==== Recorded information

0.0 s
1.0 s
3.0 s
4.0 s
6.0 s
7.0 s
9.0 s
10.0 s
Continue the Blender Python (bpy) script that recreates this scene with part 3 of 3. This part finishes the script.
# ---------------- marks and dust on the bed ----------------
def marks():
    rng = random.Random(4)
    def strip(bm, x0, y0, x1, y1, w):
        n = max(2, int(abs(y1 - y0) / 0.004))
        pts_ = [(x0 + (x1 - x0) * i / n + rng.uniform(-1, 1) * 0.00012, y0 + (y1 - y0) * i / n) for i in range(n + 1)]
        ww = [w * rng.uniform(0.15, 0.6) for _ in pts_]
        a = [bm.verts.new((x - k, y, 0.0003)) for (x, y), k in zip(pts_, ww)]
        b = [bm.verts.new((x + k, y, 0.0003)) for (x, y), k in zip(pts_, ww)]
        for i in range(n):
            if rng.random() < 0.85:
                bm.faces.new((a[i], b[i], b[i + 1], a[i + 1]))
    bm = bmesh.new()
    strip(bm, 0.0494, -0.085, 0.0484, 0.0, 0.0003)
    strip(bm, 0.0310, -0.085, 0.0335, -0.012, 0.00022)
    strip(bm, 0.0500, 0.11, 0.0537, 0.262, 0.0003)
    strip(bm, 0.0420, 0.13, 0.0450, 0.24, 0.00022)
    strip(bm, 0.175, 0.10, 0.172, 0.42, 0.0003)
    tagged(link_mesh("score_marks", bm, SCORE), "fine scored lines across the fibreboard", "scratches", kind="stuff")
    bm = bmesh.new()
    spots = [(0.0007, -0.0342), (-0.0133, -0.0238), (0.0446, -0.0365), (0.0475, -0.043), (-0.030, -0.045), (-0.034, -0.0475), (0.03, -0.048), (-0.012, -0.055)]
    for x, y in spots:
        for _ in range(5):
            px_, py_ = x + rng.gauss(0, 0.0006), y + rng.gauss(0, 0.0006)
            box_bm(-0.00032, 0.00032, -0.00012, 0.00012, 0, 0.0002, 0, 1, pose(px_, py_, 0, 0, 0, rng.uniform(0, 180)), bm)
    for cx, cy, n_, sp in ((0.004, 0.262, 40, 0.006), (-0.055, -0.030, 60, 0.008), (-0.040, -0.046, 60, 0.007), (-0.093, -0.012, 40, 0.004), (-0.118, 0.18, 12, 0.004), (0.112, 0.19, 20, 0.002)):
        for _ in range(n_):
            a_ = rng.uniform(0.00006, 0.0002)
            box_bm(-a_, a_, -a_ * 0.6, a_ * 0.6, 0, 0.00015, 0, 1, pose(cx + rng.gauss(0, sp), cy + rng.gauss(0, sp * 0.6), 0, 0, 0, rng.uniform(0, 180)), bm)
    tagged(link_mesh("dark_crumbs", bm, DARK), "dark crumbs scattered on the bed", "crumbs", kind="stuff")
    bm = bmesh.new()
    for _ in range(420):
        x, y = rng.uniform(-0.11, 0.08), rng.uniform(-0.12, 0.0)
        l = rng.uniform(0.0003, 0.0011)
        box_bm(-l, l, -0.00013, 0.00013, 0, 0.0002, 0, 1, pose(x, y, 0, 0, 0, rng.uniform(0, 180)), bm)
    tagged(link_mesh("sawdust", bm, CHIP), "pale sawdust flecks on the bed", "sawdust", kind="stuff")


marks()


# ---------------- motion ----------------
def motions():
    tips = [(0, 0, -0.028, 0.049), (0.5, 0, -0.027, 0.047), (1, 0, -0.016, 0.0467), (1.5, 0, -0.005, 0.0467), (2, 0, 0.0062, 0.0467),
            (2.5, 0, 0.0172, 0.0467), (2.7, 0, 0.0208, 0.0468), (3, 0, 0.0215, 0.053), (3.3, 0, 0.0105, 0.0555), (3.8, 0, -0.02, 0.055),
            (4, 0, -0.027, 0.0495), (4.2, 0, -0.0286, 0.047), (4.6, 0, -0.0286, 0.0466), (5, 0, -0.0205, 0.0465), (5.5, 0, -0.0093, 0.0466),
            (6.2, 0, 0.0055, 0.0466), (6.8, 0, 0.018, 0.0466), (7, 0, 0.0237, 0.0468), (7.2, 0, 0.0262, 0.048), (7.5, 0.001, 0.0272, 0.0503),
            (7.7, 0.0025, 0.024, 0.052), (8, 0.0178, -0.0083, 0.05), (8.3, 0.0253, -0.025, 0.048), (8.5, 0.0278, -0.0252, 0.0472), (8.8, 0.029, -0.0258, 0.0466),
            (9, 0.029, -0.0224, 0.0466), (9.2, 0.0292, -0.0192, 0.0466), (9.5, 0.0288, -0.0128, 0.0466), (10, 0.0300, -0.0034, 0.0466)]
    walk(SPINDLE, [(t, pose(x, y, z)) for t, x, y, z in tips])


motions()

========
==== Recorded information

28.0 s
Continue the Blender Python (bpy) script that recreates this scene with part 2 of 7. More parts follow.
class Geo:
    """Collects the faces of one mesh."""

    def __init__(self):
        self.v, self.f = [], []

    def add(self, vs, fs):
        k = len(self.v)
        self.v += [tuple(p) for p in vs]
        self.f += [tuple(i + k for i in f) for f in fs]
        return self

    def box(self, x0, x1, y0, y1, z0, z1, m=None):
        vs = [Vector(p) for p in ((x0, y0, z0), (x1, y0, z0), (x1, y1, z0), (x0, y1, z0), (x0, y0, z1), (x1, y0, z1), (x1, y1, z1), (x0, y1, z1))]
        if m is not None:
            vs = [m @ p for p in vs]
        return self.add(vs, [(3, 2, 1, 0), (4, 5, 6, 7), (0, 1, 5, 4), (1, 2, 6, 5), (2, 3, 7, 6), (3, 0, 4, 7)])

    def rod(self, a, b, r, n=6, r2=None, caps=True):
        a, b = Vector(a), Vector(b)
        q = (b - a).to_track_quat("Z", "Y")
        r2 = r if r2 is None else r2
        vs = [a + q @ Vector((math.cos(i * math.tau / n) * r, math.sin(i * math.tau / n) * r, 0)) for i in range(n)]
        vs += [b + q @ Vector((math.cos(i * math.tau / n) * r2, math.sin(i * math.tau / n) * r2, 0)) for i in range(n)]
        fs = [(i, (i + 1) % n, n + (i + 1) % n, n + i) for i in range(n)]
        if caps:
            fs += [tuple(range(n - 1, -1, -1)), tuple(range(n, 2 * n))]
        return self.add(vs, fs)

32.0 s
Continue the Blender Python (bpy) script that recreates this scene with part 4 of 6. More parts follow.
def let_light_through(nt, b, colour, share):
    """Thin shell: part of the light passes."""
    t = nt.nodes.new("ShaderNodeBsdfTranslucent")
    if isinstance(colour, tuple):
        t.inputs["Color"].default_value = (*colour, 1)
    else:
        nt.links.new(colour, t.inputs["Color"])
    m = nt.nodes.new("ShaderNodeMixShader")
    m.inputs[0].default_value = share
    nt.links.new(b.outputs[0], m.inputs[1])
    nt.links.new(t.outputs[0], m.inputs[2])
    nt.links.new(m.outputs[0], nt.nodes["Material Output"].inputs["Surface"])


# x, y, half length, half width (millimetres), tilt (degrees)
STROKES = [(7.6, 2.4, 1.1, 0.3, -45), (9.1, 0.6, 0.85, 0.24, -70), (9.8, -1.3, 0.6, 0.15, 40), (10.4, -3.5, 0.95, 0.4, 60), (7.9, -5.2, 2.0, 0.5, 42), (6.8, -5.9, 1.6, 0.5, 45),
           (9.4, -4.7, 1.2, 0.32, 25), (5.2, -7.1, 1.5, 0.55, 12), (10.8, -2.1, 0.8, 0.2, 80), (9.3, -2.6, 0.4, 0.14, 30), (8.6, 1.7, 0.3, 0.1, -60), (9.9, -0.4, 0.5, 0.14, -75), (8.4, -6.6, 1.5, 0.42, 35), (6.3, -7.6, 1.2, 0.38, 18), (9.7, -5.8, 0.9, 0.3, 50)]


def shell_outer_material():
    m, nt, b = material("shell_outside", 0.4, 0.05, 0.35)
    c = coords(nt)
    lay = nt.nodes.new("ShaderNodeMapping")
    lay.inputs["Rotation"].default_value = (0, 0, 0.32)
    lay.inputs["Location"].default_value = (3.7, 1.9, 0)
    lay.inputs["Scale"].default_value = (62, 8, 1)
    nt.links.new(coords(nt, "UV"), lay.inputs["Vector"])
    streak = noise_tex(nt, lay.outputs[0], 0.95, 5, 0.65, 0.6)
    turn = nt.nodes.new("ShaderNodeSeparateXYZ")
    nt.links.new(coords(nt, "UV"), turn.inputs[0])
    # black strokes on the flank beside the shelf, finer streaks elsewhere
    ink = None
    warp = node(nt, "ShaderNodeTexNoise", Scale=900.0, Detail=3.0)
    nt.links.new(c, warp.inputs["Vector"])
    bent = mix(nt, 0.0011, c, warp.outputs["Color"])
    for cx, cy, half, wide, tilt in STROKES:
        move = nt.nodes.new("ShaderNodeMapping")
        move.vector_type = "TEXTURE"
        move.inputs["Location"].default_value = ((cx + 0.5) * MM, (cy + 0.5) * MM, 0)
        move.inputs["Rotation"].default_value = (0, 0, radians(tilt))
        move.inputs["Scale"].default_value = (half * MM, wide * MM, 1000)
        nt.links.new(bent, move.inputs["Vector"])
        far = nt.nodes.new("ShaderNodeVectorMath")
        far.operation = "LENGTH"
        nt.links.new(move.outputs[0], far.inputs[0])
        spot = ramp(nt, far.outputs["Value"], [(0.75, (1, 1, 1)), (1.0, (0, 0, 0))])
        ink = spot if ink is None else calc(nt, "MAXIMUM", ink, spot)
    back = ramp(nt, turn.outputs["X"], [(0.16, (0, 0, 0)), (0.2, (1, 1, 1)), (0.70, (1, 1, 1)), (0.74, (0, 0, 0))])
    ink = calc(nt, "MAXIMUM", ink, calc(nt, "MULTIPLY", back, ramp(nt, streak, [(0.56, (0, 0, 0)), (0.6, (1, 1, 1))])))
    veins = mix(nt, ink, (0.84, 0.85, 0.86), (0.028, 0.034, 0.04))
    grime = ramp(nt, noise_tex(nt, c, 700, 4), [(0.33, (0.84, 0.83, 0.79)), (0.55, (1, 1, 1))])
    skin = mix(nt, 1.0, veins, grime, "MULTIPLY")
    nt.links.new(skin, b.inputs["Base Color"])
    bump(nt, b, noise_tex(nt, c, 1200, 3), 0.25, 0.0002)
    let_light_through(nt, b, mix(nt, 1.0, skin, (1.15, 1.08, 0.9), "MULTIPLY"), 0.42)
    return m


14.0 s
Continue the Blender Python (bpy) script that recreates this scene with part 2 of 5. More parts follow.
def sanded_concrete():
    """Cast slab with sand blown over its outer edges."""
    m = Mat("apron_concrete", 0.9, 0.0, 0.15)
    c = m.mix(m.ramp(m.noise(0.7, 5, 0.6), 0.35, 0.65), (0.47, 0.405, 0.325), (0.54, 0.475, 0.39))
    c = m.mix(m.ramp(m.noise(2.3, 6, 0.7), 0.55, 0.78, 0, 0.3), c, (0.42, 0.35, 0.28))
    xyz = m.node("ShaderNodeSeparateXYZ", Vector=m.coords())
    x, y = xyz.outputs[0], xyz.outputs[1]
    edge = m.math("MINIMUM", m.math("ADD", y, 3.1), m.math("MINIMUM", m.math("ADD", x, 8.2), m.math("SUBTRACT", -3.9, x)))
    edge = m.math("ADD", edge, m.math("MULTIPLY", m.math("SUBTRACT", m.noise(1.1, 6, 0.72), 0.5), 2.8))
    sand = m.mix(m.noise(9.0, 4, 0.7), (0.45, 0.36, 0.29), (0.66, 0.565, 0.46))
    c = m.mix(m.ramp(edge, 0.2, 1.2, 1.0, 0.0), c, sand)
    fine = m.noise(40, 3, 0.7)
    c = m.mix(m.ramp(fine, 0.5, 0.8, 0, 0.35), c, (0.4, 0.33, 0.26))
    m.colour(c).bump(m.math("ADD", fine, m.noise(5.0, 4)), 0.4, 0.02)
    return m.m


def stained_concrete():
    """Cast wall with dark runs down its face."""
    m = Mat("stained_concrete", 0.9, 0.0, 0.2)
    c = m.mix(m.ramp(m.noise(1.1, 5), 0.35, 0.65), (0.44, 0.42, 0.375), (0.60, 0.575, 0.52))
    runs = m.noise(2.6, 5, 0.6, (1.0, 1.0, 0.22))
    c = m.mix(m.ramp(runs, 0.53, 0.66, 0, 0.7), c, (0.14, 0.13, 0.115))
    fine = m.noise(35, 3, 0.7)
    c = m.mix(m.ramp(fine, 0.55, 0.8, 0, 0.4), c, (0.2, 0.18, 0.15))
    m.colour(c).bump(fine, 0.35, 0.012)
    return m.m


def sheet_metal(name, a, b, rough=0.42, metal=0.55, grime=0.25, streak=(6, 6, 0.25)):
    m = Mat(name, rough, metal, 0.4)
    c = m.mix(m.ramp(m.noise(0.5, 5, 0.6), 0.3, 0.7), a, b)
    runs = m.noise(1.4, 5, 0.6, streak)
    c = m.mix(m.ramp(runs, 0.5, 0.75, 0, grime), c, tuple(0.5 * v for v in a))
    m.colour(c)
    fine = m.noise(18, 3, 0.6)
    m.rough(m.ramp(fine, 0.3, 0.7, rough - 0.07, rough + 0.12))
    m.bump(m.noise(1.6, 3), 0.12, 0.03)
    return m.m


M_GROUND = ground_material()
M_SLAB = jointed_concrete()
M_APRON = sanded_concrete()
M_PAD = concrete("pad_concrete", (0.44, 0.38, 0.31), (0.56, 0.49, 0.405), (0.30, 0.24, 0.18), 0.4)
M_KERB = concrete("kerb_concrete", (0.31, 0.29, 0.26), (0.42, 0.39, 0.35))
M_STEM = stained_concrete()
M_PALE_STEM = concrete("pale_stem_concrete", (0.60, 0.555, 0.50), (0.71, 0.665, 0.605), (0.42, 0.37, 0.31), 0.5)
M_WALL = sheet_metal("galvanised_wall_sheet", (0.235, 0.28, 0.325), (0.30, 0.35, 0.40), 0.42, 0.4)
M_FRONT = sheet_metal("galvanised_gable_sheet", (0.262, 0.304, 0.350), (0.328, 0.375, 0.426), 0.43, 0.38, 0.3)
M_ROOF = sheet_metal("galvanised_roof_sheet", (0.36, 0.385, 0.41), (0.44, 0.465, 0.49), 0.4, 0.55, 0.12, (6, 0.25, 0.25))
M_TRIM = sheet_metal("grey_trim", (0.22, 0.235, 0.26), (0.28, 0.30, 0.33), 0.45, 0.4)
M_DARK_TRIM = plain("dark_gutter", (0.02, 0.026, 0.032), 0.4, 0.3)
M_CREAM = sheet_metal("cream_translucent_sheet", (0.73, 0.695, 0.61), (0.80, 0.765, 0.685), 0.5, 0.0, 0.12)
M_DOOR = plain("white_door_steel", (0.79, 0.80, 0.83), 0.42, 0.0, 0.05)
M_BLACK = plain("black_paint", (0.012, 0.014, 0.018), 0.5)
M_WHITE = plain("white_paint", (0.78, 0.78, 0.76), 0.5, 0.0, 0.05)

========

- _Problem statement_
Gather from the entries above all lines that include the string "parts".

- _Result of the exercise_
Continue the Blender Python (bpy) script that recreates this scene with part 2 of 7. More parts follow.
Continue the Blender Python (bpy) script that recreates this scene with part 4 of 6. More parts follow.
Continue the Blender Python (bpy) script that recreates this scene with part 2 of 5. More parts follow.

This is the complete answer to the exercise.